“Bella had arranged her suicide as efficiently as she had done everything else in her life. In the torchlight she swung, hanging from a noose made of strong, nylon rope. Her face was white. She had prepared for the occasion by putting on lipstick and the silk top Rachael had bought her as a thank-you present after last season. Her black shoes shone so the torchlight reflected from them. She´d pulled two bales away from the wall and climbed onto them to tie the rope round a beam. Then, when she was ready, she had kicked one away.”

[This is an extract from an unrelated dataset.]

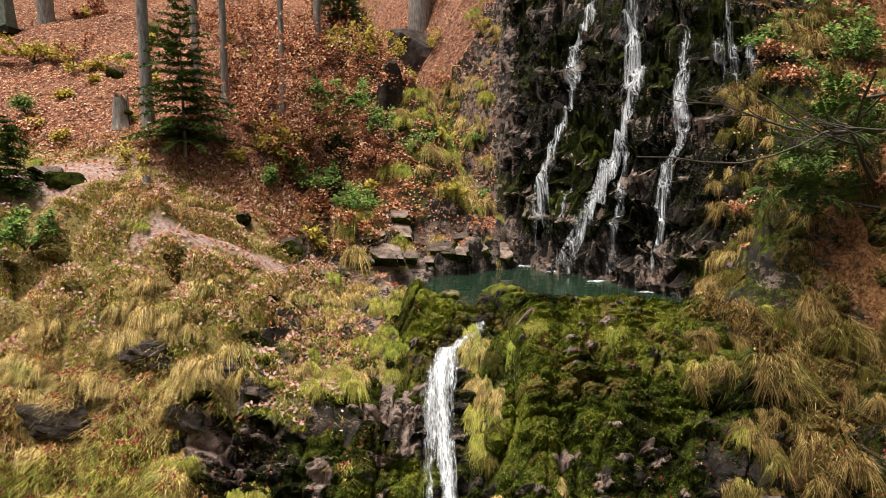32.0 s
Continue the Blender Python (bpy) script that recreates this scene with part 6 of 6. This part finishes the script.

In this crime novel Ann Cleeves switches among the point of view of four women. The first voice is Rachael Lambert, the friend who discovers Bella´s body, and the team leader of an environmental survey near Kimmerston in Northumberland National Park. Rachael´s ambition is to be a confident and assertive leader, but at the same time she is afraid to appear rude. On the whole, Rachael struggles to find her own feet professionally as well as privately. She has had an affair with Peter Kemp, her boss, a man too charming to be true, but when Rachael met him, she was too young or romantic to see this.
We also follow Rachael´s team members, Anne Preece and Grace Fulwell. The three very different women do not really hit it off, to say the least. Anne Preece is a confident and reckless botanist who has had a number of affairs because her homosexual husband cannot satisfy her. She despices Rachael and regards Grace as a stuck-up madwoman.
Grace Fulwell is a pale young woman who prefers to keep her own company. In her chapters we learn that as a lonely foster child she “had to pretend at failure to be accepted at all by the other kids at school” and that she considers animals and facts easier to handle than human beings.
As Rachael cannot come to terms with Bella´s suicide, she engages her bossy and enterprising mother Edie to help her find out what lies behind. She realizes that she did not know Bella at all, and that the quiet, unobtrusive farmer´s wife has a tragic past, but Rachael and Edie do not make any real progress until a second woman dies.
We are not properly introduced to Vera Stanhope, the fourth and final voice, until nearly half-way through the book, but this remarkable woman is certainly worth waiting for.First of all, it is quite refreshing to meet a female detective who is more like a bag lady than a dainty beauty queen. Vera Stanhope does not do much to placate the people around her, either, in her direct, nearly sarcastic manner, “… if I do have a reputation for eccentricity, I have one too for getting results”
Just like Stephen Booth´s Ben Cooper and Diane Fry series, the hostile and dangerous environment plays an important role. An interesting, recurrent symbol is the crow trap with its live bait. It takes a long time, however, before the reader is able to figure out who is the bait and who is supposed to walk into the trap.
Vera Stanhope does get her results in the end, though, even if she is not at all as certain as she pretends, and after this first thrilling meeting with the grim landscape and characters of Northumberland this reader certainly craves for more! This is an unusually promising ´first in a series´.